How Hard Money Loans Can Help Your Real Estate Investment Goals

Investing in commercial real estate can be quite a lucrative venture. However, it does require some know-how, including understanding the best financing options when you want to purchase a new property. Many investors are turning to hard money loans to finance their purchases. Read on to find out if it’s the right choice for you.

How the Loan Works

For a hard money loan to work in your favor, you’ll already need to own commercial property. This is because the loan, which is available through a direct lender, relies on the property as collateral to prove your intent to repay. Because these lenders aren’t subject to the same government regulations at traditional lenders, they are more interested in your collateral than your business credit. This is usually a good thing for borrowers since it means loans are often approved more quickly.

Commercial Property Is Often Valuable Credit

Investors who are just starting out quickly find out the true value of the commercial real estate they already own. Hard money loans are often one of the only ways new investors find to begin building their portfolio since most won’t mean the funding requirements of traditional lenders. As you build your portfolio and acquire more property, you’ll find your collateral becomes even more valuable. You might even decide to skip traditional funding even after you do meet regulations.

Hard Money Loans for Experienced Investors

Even as an experienced investor, you may find that hard money loans are a better option. Many established business owners use them as bridge loans. This allows you to use your current commercial properties as collateral that gets you the funding you need to purchase more properties, thereby growing your business even further and becoming an even more experienced investor. Once your business growth is established enough for you to apply for a traditional loan, you might consider bank financing as a method of repaying the hard money loan.

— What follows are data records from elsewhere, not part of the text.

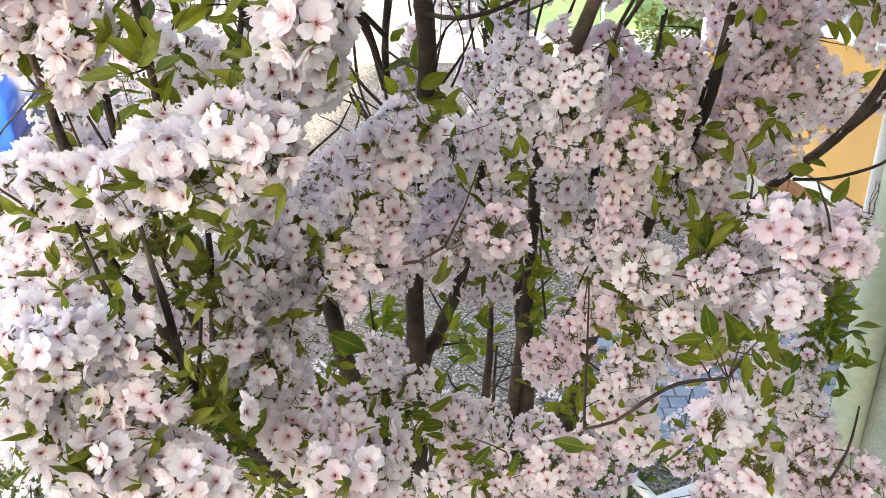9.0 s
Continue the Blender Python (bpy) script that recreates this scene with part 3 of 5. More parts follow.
TWIGS.append((0.0045, [(-0.14, 1.64, 3.099), (-0.135, 1.66, 3.181), (-0.127, 1.68, 3.268), (-0.121, 1.7, 3.362)]))
TWIGS.append((0.004, [(-0.135, 1.66, 3.002), (-0.159, 1.66, 3.067), (-0.187, 1.66, 3.131), (-0.21, 1.66, 3.172)]))
TWIGS.append((0.003, [(-0.141, 1.66, 2.969), (-0.186, 1.7, 3.001), (-0.219, 1.72, 3.041), (-0.235, 1.74, 3.08)]))
TWIGS.append((0.003, [(-0.164, 1.66, 2.93), (-0.191, 1.68, 2.968), (-0.218, 1.7, 3.018)]))
TWIGS.append((0.0022, [(-0.061, 1.66, 3.001), (-0.049, 1.66, 3.066), (-0.033, 1.66, 3.119), (-0.002, 1.66, 3.145)]))
TWIGS.append((0.0022, [(-0.024, 1.7, 3.0), (-0.002, 1.7, 3.055), (-0.007, 1.7, 3.109), (-0.033, 1.7, 3.162)]))
TWIGS.append((0.002, [(-0.064, 1.66, 3.13), (-0.048, 1.7, 3.173), (-0.022, 1.72, 3.221)]))
TWIGS.append((0.002, [(-0.094, 1.66, 3.14), (-0.104, 1.68, 3.198), (-0.113, 1.7, 3.265)]))
TWIGS.append((0.0035, [(0.219, 1.62, 2.878), (0.275, 1.66, 3.127), (0.317, 1.64, 3.192), (0.328, 1.62, 3.253)]))
TWIGS.append((0.0028, [(0.125, 1.75, 3.029), (0.134, 1.75, 3.096), (0.153, 1.75, 3.183), (0.168, 1.75, 3.235)]))
TWIGS.append((0.0028, [(0.114, 1.75, 3.007), (0.118, 1.75, 3.086), (0.122, 1.75, 3.172), (0.146, 1.75, 3.235)]))
TWIGS.append((0.0028, [(0.188, 1.75, 3.107), (0.208, 1.75, 3.161), (0.221, 1.75, 3.224)]))
TWIGS.append((0.0035, [(0.36, 1.72, 2.979), (0.359, 1.72, 3.058), (0.355, 1.7, 3.128)]))
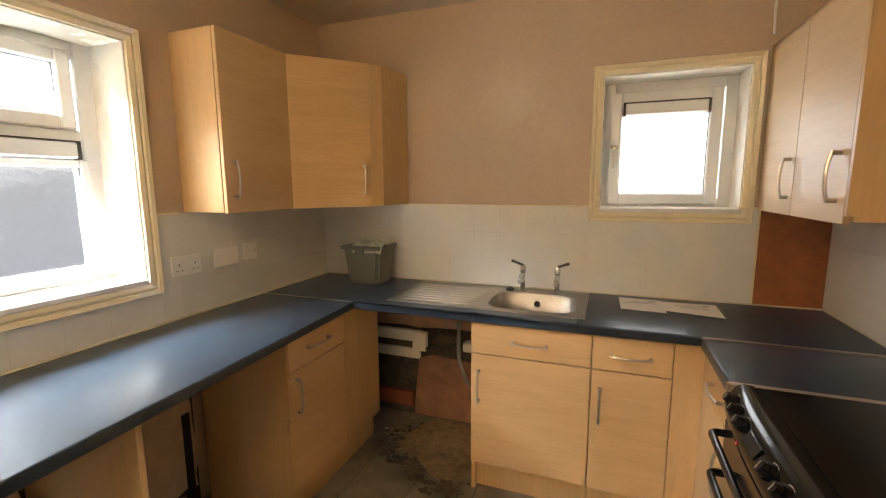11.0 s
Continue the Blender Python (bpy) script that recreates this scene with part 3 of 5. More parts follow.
def front(parent, name, axis, face, a0, a1, z0, z1, handle=None, mat=None):
    """A slab door or drawer front 18 mm thick standing proud of a face along +x or +y or -x."""
    d = {'x': (face, a0, z0, face + .018, a1, z1), '-x': (face - .018, a0, z0, face, a1, z1), 'y': (a0, face, z0, a1, face + .018, z1)}[axis]
    f = boxed(name, d, mat or BEECH, parent, r=.0015)
    out = {'x': (1, 0, 0), '-x': (-1, 0, 0), 'y': (0, 1, 0)}[axis]
    if handle:
        a, z, vertical = handle
        p = {'x': (face + .018, a, z), '-x': (face - .018, a, z), 'y': (a, face + .018, z)}[axis]
        al = (0, 0, 1) if vertical else ((1, 0, 0) if axis == 'y' else (0, 1, 0))
        bow_handle(f, p, al, out)
    return f


G = "beech kitchen base units"
GW = "beech kitchen wall units"
# east run, with the blind corner
u = thing("base_unit", (2.44, .55, 0), "beech laminate corner base unit with drawer and door", "cabinet", G)
boxed("carcass", [(2.203, 1.05, .0, 2.70, 1.068, .868), (2.203, .33, .15, 2.70, 1.05, .168), (2.66, .33, .168, 2.68, 1.05, .868)], BEECH_E, u, r=.001)
front(u, "drawer_front", '-x', 2.203, .665, 1.065, .715, .862, (.87, .79, False))
front(u, "door", '-x', 2.203, .665, 1.065, .155, .710, (1.03, .60, True))
boxed("corner_post", (2.185, .60, .155, 2.203, .662, .868), BEECH_E, u, r=.002)
boxed("blind_panel", (2.193, .30, .155, 2.211, .60, .868), BEECH_E, u, r=.001)
boxed("plinth", (2.24, .30, 0, 2.257, 1.05, .15), BEECH_E, u, r=.001)
for y, lab in ((1.705, "beech laminate support panel under the worktop"), (2.395, "beech laminate end panel under the worktop")):
    boxed("support_panel", (2.15, y, 0, 2.735, y + .018, .868), BEECH_E, r=.0015, label=lab, category="panel", group="beech worktop support panels")
# south run
u = thing("base_unit", (1.27, .3, 0), "beech laminate sink base unit with drawer front and door", "cabinet", G)
boxed("carcass", [(1.522, .02, .0, 1.54, .558, .868), (1.0, .02, .15, 1.018, .558, .868), (1.018, .02, .15, 1.522, .558, .168)], BEECH_E, u, r=.001)
front(u, "drawer_front", 'y', .558, 1.003, 1.538, .715, .862, (1.265, .785, False))
front(u, "door", 'y', .558, 1.003, 1.538, .155, .710, (1.50, .555, True))
boxed("plinth", (1.0, .505, 0, 1.54, .52, .15), BEECH_E, u, r=.001)
boxed("corner_filler", (.562, .5745, .155, .580, .6275, .868), BEECH_E, kind="structure", label="beech corner filler strip")
u = thing("base_unit", (.84, .3, 0), "beech laminate narrow base unit with drawer and door", "cabinet", G)
boxed("carcass", [(.68, .02, .15, .698, .558, .868), (.698, .02, .15, .998, .558, .168)], BEECH_E, u, r=.001)
front(u, "drawer_front", 'y', .558, .690, .998, .715, .862, (.845, .785, False))
front(u, "door", 'y', .558, .690, .998, .155, .710, (.962, .555, True))
boxed("corner_post", (.580, .558, .155, .687, .574, .868), BEECH_E, u, r=.002)
boxed("plinth", (.60, .505, 0, .998, .52, .15), BEECH_E, u, r=.001)
# west run
for y0, y1, hz, lab in ((.625, 1.015, .94, "beech laminate base unit beside the cooker"), (1.685, 2.20, 1.75, "beech laminate base unit beside the doorway")):
    u = thing("base_unit", (.3, (y0 + y1) / 2, 0), lab + " with drawer and door", "cabinet", G)
    boxed("carcass", [(.02, y0, 0, .562, y0 + .018, .868), (.02, y1 - .018, 0, .562, y1, .868), (.02, y0 + .018, .15, .562, y1 - .018, .168)], BEECH_E, u, r=.001)
    front(u, "drawer_front", 'x', .562, y0 + .003, y1 - .003, .715, .862, ((y0 + y1) / 2, .785, False))
    front(u, "door", 'x', .562, y0 + .003, y1 - .003, .155, .710, (hz, .56, True))
    boxed("plinth", (.50, y0, 0, .515, y1, .15), BEECH_E, u, r=.001)
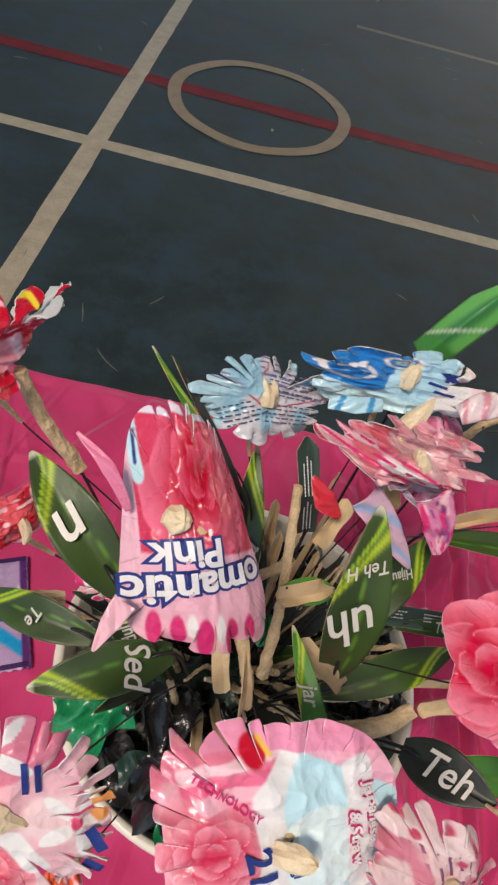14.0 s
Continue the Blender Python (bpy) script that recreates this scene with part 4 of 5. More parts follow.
flower("purple sachet flower with yellow words on dark bands", POT_A, (-0.060, 0.011, 1.085), (-0.011, 0.008, 1.075), (-0.060, 0.047, 1.110),
       layers(PURPLE, ("blotch", srgb(150, 70, 140), 3, 0.5, 5), ("half", srgb(214, 130, 176), 15, 0.30), ("blotch", srgb(226, 170, 196), 4, 0.7, 5), ("seg", srgb(24, 100, 176), -0.9, 0.5, -0.3, 0.85, 0.35), ("seg", WHITE, -0.95, 0.25, -0.25, 0.62, 0.06), ("seg", YELLOW, -0.75, -0.15, -0.35, 0.1, 0.16), ("seg", srgb(226, 216, 150), -0.6, -0.6, 0.1, -0.45, 0.10), ("half", DEEP_PURPLE, -60, 0.75)), GA, cup=-0.28, wave=0.16, cuts=16, slit=0.66, curl=0.16, ragged=0.1, gap=0.12, res=(64, 11), seed=27, bud=0.012, bud_len=0.03)
flower("crinkled bright pink sachet flower", POT_A, (0.007, -0.002, 1.060), (0.046, -0.002, 1.055), (-0.000, 0.026, 1.085),
       layers(srgb(200, 60, 118), ("blotch", srgb(226, 120, 164), 5, 0.56, 5), ("blotch", PURPLE, 3, 0.68, 9)), GA, cup=-0.25, wave=0.15, cuts=16, slit=0.6, curl=0.12, seed=28, bud=0)
flower("blue and white arrow print sachet flower", POT_A, (0.011, 0.211, 1.235), (0.041, 0.208, 1.230), (0.010, 0.211, 1.250),
       layers(CYAN, ("band", WHITE, -50, 0.05, 0.12), ("band", WHITE, -120, 0.3, 0.1), ("half", NAVY, -40, 0.4), ("half", PURPLE, -20, 0.65), ("half", PALE, -95, 0.5)), GA, cup=-0.2, wave=0.08, cuts=10, slit=0.75, seed=29, bud=0.009, bud_len=0.02)
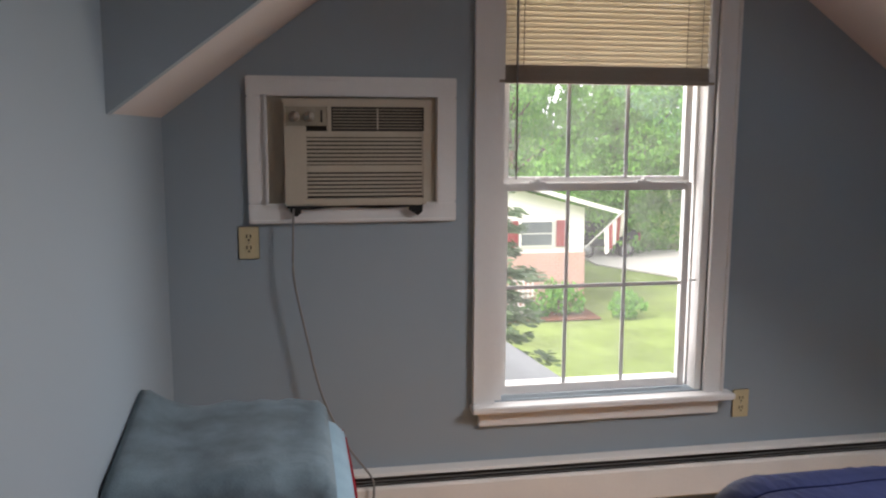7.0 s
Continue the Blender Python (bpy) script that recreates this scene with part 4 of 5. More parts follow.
def folded(bm, x0, x1, y0, y1, z0, layers, thick, seed, slump=0.0, lip=0.0):
    """A folded cloth: layers joined by rounded folds at the side that faces the room's near end."""
    prof = []
    for k in range(layers):
        z = z0 + thick * (k + 0.5)
        prof.append(z)
    nx = 22
    for k, z in enumerate(prof):
        inset = 0.012 * ((k * 7 + seed) % 3)
        g = {}
        m = 26
        for i in range(nx + 1):
            u = x0 + inset + (x1 - x0 - inset * 1.5) * i / nx
            e = min(i, nx - i) / nx
            for j in range(m):
                a = 2 * math.pi * j / m
                c, s = math.cos(a), math.sin(a)
                yy = (y0 + y1) / 2 + (abs(c) ** 0.22) * (1 if c > 0 else -1) * ((y1 - y0) / 2 - inset * 0.6)
                zz = z + (abs(s) ** 0.55) * (1 if s > 0 else -1) * thick / 2 * (1.0 if e > 0.03 else 0.72)
                w = noise.noise(Vector((u * 7, yy * 7, seed + k * 3.3)))
                w2 = noise.noise(Vector((u * 18, yy * 5, seed + k)))
                zz += 0.014 * w + 0.010 * w2 if s > 0 else 0.003 * w
                yy += 0.010 * w2 + 0.008 * noise.noise(Vector((u * 4, k, seed)))
                zz += lip * max(0.0, (x0 + 0.16 - u) / 0.16) ** 2 * max(0.0, (yy - y0) / (y1 - y0))
                zz -= slump * max(0.0, (u - x1 + 0.12) / 0.12) ** 2
                g[i, j] = bm.verts.new((u, yy, zz))
        for i in range(nx):
            for j in range(m):
                bm.faces.new((g[i, j], g[i, (j + 1) % m], g[i + 1, (j + 1) % m], g[i + 1, j]))
        bm.faces.new([g[0, j] for j in range(m)][::-1])
        bm.faces.new([g[nx, j] for j in range(m)])
    return bm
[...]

Regardless of how many properties you own and how experienced you are in investing, always research potential lenders thoroughly. Reading the fine print, verifying licenses, and checking references or reviews helps to ensure that you choose a reputable lender. Remember, if a deal sounds too good to be true, it probably is, so only sign on the dotted line if you are sure you can fulfill the commitment to repay the loan. After all, you wouldn’t want to lose your current commercial real estate due to a bad business deal.